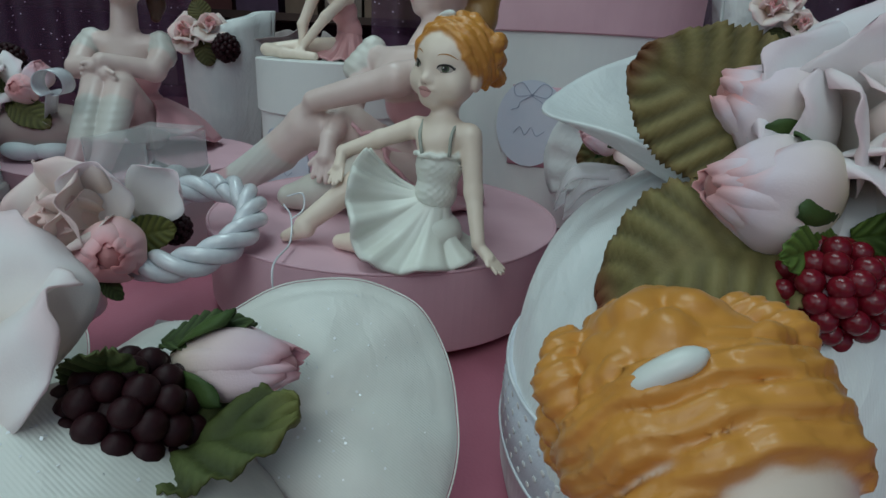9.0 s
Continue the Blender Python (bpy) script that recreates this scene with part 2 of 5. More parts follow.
def tube(points, radius, n=10, closed=False, flat=1.0):
    """A round bar along the places given; radius one number or one a place."""
    P = np.asarray(points, float)
    m = len(P)
    R = np.full(m, radius) if np.isscalar(radius) else np.asarray(radius, float)
    T = np.roll(P, -1, 0) - np.roll(P, 1, 0) if closed else np.gradient(P, axis=0)
    T /= np.linalg.norm(T, axis=1)[:, None] + 1e-12
    u = np.cross(T[0], (0.13, 0.21, 0.97))
    if np.linalg.norm(u) < 0.1:
        u = np.cross(T[0], (1, 0, 0))
    V, F = [], []
    for i in range(m):
        u = u - T[i] * (u @ T[i])
        u /= np.linalg.norm(u)
        w = np.cross(T[i], u)
        for k in range(n):
            a = 2 * math.pi * k / n
            V.append(P[i] + R[i] * (math.cos(a) * u + flat * math.sin(a) * w))
    for i in range(m if closed else m - 1):
        j = (i + 1) % m
        for k in range(n):
            F.append((i * n + k, i * n + (k + 1) % n, j * n + (k + 1) % n, j * n + k))
    if not closed:
        F += [tuple(range(n - 1, -1, -1)), tuple((m - 1) * n + k for k in range(n))]
    return np.array(V), F


def ball(centre, radii, n=20, m=12, axes=None):
    V, F = [], []
    radii = np.full(3, radii) if np.isscalar(radii) else np.asarray(radii)
    for j in range(m + 1):
        t = math.pi * j / m
        for i in range(n):
            a = 2 * math.pi * i / n
            p = radii * (math.sin(t) * math.cos(a), math.sin(t) * math.sin(a), math.cos(t))
            V.append(np.asarray(centre) + (axes.T @ p if axes is not None else p))
    for j in range(m):
        for i in range(n):
            F.append((j * n + i, (j + 1) * n + i, (j + 1) * n + (i + 1) % n, j * n + (i + 1) % n))
    return np.array(V), F


def sheet(grid, thick):
    """A sheet with thickness from a grid of places (rows x columns x 3)."""
    G = np.asarray(grid, float)
    a, b = G.shape[:2]
    N = np.cross(np.gradient(G, axis=0), np.gradient(G, axis=1))
    N /= np.linalg.norm(N, axis=2)[..., None] + 1e-12
    V = np.concatenate([(G + N * thick / 2).reshape(-1, 3), (G - N * thick / 2).reshape(-1, 3)])
    F, k = [], a * b
    for i in range(a - 1):
        for j in range(b - 1):
            q = (i * b + j, (i + 1) * b + j, (i + 1) * b + j + 1, i * b + j + 1)
            F += [q, tuple(k + x for x in reversed(q))]
    rim = [j for j in range(b)] + [i * b + b - 1 for i in range(1, a)] + [(a - 1) * b + j for j in range(b - 2, -1, -1)] + [i * b for i in range(a - 2, 0, -1)]
    for x, y in zip(rim, rim[1:] + rim[:1]):
        F.append((x, y, k + y, k + x))
    return V, F


def unit(v):
    v = np.asarray(v, float)
    return v / np.linalg.norm(v)


def axes_to(direction, up=(0, 0, 1)):
    """Rows: sideways, upwards, along the direction."""
    f = unit(direction)
    s = np.cross(up, f)
    if np.linalg.norm(s) < 1e-3:
        s = np.cross((0, 1, 0), f)
    s = unit(s)
    return np.array([s, np.cross(f, s), f])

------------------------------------

Stated task: Copy the data character for character, but drop all pictures from the copy.

Written solution:
9.0 s
Continue the Blender Python (bpy) script that recreates this scene with part 2 of 5. More parts follow.
def tube(points, radius, n=10, closed=False, flat=1.0):
    """A round bar along the places given; radius one number or one a place."""
    P = np.asarray(points, float)
    m = len(P)
    R = np.full(m, radius) if np.isscalar(radius) else np.asarray(radius, float)
    T = np.roll(P, -1, 0) - np.roll(P, 1, 0) if closed else np.gradient(P, axis=0)
    T /= np.linalg.norm(T, axis=1)[:, None] + 1e-12
    u = np.cross(T[0], (0.13, 0.21, 0.97))
    if np.linalg.norm(u) < 0.1:
        u = np.cross(T[0], (1, 0, 0))
    V, F = [], []
    for i in range(m):
        u = u - T[i] * (u @ T[i])
        u /= np.linalg.norm(u)
        w = np.cross(T[i], u)
        for k in range(n):
            a = 2 * math.pi * k / n
            V.append(P[i] + R[i] * (math.cos(a) * u + flat * math.sin(a) * w))
    for i in range(m if closed else m - 1):
        j = (i + 1) % m
        for k in range(n):
            F.append((i * n + k, i * n + (k + 1) % n, j * n + (k + 1) % n, j * n + k))
    if not closed:
        F += [tuple(range(n - 1, -1, -1)), tuple((m - 1) * n + k for k in range(n))]
    return np.array(V), F


def ball(centre, radii, n=20, m=12, axes=None):
    V, F = [], []
    radii = np.full(3, radii) if np.isscalar(radii) else np.asarray(radii)
    for j in range(m + 1):
        t = math.pi * j / m
        for i in range(n):
            a = 2 * math.pi * i / n
            p = radii * (math.sin(t) * math.cos(a), math.sin(t) * math.sin(a), math.cos(t))
            V.append(np.asarray(centre) + (axes.T @ p if axes is not None else p))
    for j in range(m):
        for i in range(n):
            F.append((j * n + i, (j + 1) * n + i, (j + 1) * n + (i + 1) % n, j * n + (i + 1) % n))
    return np.array(V), F


def sheet(grid, thick):
    """A sheet with thickness from a grid of places (rows x columns x 3)."""
    G = np.asarray(grid, float)
    a, b = G.shape[:2]
    N = np.cross(np.gradient(G, axis=0), np.gradient(G, axis=1))
    N /= np.linalg.norm(N, axis=2)[..., None] + 1e-12
    V = np.concatenate([(G + N * thick / 2).reshape(-1, 3), (G - N * thick / 2).reshape(-1, 3)])
    F, k = [], a * b
    for i in range(a - 1):
        for j in range(b - 1):
            q = (i * b + j, (i + 1) * b + j, (i + 1) * b + j + 1, i * b + j + 1)
            F += [q, tuple(k + x for x in reversed(q))]
    rim = [j for j in range(b)] + [i * b + b - 1 for i in range(1, a)] + [(a - 1) * b + j for j in range(b - 2, -1, -1)] + [i * b for i in range(a - 2, 0, -1)]
    for x, y in zip(rim, rim[1:] + rim[:1]):
        F.append((x, y, k + y, k + x))
    return V, F


def unit(v):
    v = np.asarray(v, float)
    return v / np.linalg.norm(v)


def axes_to(direction, up=(0, 0, 1)):
    """Rows: sideways, upwards, along the direction."""
    f = unit(direction)
    s = np.cross(up, f)
    if np.linalg.norm(s) < 1e-3:
        s = np.cross((0, 1, 0), f)
    s = unit(s)
    return np.array([s, np.cross(f, s), f])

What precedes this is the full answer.